Honor the space between no longer and not yet.
This space allows you to integrate all that has happened for you, everything you’ve experienced, and what you desire to create. This is the place where resilience, possibility and opportunity are born.
The graceful exit is a time to honor what brought you to this moment. It involves diving deeply into your memories and experiencing an acute awareness of what you have lost.
When you allow these memories, reminders, awarenesses to be there, you will easily move through the emotions (or they will move through you).
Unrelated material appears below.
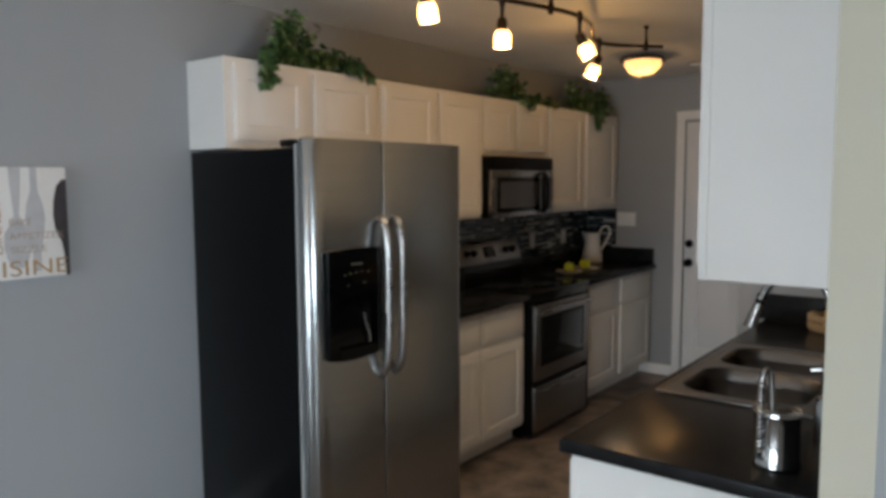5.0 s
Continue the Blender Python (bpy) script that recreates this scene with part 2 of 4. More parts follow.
def add_box(bm, x0, x1, y0, y1, z0, z1, bevel=0.0, seg=2):
    v = [bm.verts.new((x, y, z)) for x in (x0, x1) for y in (y0, y1) for z in (z0, z1)]
    fs = [bm.faces.new([v[i] for i in q]) for q in ((0, 1, 3, 2), (4, 6, 7, 5), (0, 4, 5, 1), (2, 3, 7, 6), (0, 2, 6, 4), (1, 5, 7, 3))]
    if bevel:
        es = list({e for f in fs for e in f.edges})
        bmesh.ops.bevel(bm, geom=es, offset=bevel, segments=seg, affect="EDGES", profile=0.5)
    return bm


def box(x0, x1, y0, y1, z0, z1, bevel=0.0, seg=2):
    return add_box(bmesh.new(), min(x0, x1), max(x0, x1), min(y0, y1), max(y0, y1), min(z0, z1), max(z0, z1), bevel, seg)


def lathe(profile, at, n=32, close=False):
    """A solid of revolution: (radius, height) pairs round the upright line through at."""
    bm = bmesh.new()
    rings = []
    for r, z in profile:
        if r < 1e-5:
            rings.append([bm.verts.new((at[0], at[1], at[2] + z))])
        else:
            rings.append([bm.verts.new((at[0] + r * math.cos(a), at[1] + r * math.sin(a), at[2] + z)) for a in (2 * math.pi * i / n for i in range(n))])
    if close:
        rings.append(rings[0])
    for a, b in zip(rings, rings[1:]):
        for i in range(n):
            p, q, r2, s = a[i % len(a)], a[(i + 1) % len(a)], b[(i + 1) % len(b)], b[i % len(b)]
            ring = []
            for v in (p, q, r2, s):
                if v not in ring:
                    ring.append(v)
            if len(ring) > 2:
                bm.faces.new(ring)
    return bm


def tube(points, radius, n=10, bm=None, flat=1.0):
    """A round rod along a smoothed line of points; radius may be one number or one for each point."""
    pts = [Vector(p) for p in points]
    rad = radius if isinstance(radius, (list, tuple)) else [radius] * len(pts)
    if len(pts) > 2:
        fine, fr = [], []
        for i in range(len(pts) - 1):
            p0, p1, p2, p3 = pts[max(i - 1, 0)], pts[i], pts[i + 1], pts[min(i + 2, len(pts) - 1)]
            for k in range(6):
                t = k / 6
                fine.append(0.5 * ((2 * p1) + (p2 - p0) * t + (2 * p0 - 5 * p1 + 4 * p2 - p3) * t * t + (3 * p1 - p0 - 3 * p2 + p3) * t ** 3))
                fr.append(rad[i] * (1 - t) + rad[i + 1] * t)
        fine.append(pts[-1]), fr.append(rad[-1])
        pts, rad = fine, fr
    bm = bm or bmesh.new()
    rings, up = [], None
    for i, p in enumerate(pts):
        d = (pts[min(i + 1, len(pts) - 1)] - pts[max(i - 1, 0)]).normalized()
        if up is None:
            up = d.orthogonal().normalized()
        up = (up - d * up.dot(d)).normalized()
        side = d.cross(up)
        rings.append([bm.verts.new(p + rad[i] * (math.cos(a) * up + flat * math.sin(a) * side)) for a in (2 * math.pi * k / n for k in range(n))])
    for a, b in zip(rings, rings[1:]):
        for i in range(n):
            bm.faces.new((a[i], a[(i + 1) % n], b[(i + 1) % n], b[i]))
    bm.faces.new(rings[0]), bm.faces.new(list(reversed(rings[-1])))
    return bm


def prism(outline, m, depth):
    """A flat shape given by (u, v) corners, with thickness, set in the world by the matrix m (u, v, outward)."""
    bm = bmesh.new()
    a = [bm.verts.new(m @ Vector((u, v, 0))) for u, v in outline]
    b = [bm.verts.new(m @ Vector((u, v, depth))) for u, v in outline]
    bm.faces.new(a), bm.faces.new(b)
    for i in range(len(a)):
        j = (i + 1) % len(a)
        bm.faces.new((a[i], a[j], b[j], b[i]))
    return bm


def facing(side, x, y, z):
    """Axes on a wall: u along it to the right as seen, v up, w out of it."""
    cols = {"-y": ((1, 0, 0), (0, 0, 1), (0, -1, 0)), "+y": ((-1, 0, 0), (0, 0, 1), (0, 1, 0)), "-x": ((0, -1, 0), (0, 0, 1), (-1, 0, 0)), "+x": ((0, 1, 0), (0, 0, 1), (1, 0, 0))}[side]
    m = Matrix.Identity(4)
    for i, c in enumerate(cols):
        for j in range(3):
            m[j][i] = c[j]
    m.translation = (x, y, z)
    return m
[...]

But when you fight them, the feelings will linger and fester.
It’s important to understand that when these feelings come – and I would use the word “grief” to sum up the emotions I’m describing – it isn’t a setback. It’s a passing visitor. It wants to be felt. Its presence doesn’t mean you’ve chosen wrong, jumped prematurely or didn’t jump far enough. It just means you’re human.
Welcome everything you’re feeling, the full range of feelings during this transition period.
Let the grief come.
You can’t let go of something you haven’t fully felt.
You can’t release what isn’t firmly in your grasp.
The only way to say goodbye to anything is to allow everything to have its say. No graceful exit can happen until you accept what has been.
This isn’t an invitation to wallow in your pain. I’m not suggesting that you continue to drag the baggage of the past around with you. You’re not looking back to get caught in the net of the past.
You have the choice to let go of whatever you’ve been holding on to…including an old outdated identity that no longer serves you.
You are relearning who you are and you’ll need to get used to the new you. The authentic self will come through when you’re no longer performing, pretending or denying – when you are true to yourself.
Being authentic is a moment to moment proposition, a never-ending journey.